George Pau-Langevin, ministre des outre-mers
George Pau-Langevin, ministre déléguée à la réussite éducative dans les gouvernements de Jean-Marc Ayrault, devient ministre des outre-mer, où elle succède à Victorin Lurel. Née à Pointe-à-Pitre, en Guadeloupe, cette avocate de 65 ans, ancienne présidente du Mouvement contre le racisme et pour l'amitié entre les peuples, a été élue députée de Paris en 2007. Elle devient alors la première députée de couleur de métropole. Mme Pau-Langevin a dirigé de 1997 à 2001, l'Agence nationale de promotion et d'insertin des travaillers d'outre-mer.
Michel Sapin, ministre des finances et des comptes publics
Vingt ans après avoir été le ministre de ministre de l'économie et des finances de Pierre Beregovoy, Miche Sapin retrouve Bercy en tant que ministre des finances et des comptes publics. Il retourne ainsi à ses compétences initiales, après avoir passé 22 mois au ministère du travail et de l'emploi.

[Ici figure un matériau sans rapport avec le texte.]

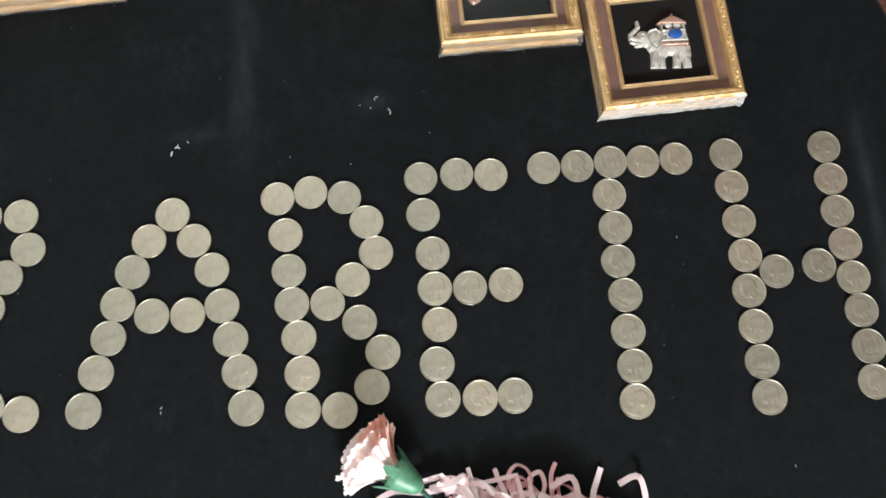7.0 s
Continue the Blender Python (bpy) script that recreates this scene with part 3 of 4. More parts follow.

Malgré l'échec de l'inversion de la courbe du chômage, M. Sapin bénéficie de sa proximité avec François Hollande, qu'il a rencontré lors de son service militaire, pour bénéficier d'une promotion. A 61 ans, son influence au sein de l'exécutif est en effet resté intact, malgré le fait que le nombre de chômeurs ait bondi de près de 425 000 personnes depuis mai 2012. A Bercy, il devra apprendre à travailler avec Arnaud Montebourg.
Marylise Lebranchu, ministre de la décentralisation, de la réforme de l'Etat et de la fonction publique
Marylise Lebranchu conserve son ministère de la décentralisation, de la réforme de l'Etat et de la fonction publique, malgré le camouflet qu'elle avait essuyé en 2013 lorsque sa réforme de la décentralisation avait été entièrement reprise en main par Matignon et scindée en trois textes. Le deuxième, qui donnera de nouveaux pouvoirs aux régions, doit d'ailleurs être présenté à une date qui n'est pas encore connue. Elle devra par ailleurs gérer le mécontentement des fonctionnaires qui monte à cause du maintien du gel du point d'indice et des suppressions de postes dans les ministères non prioritaires.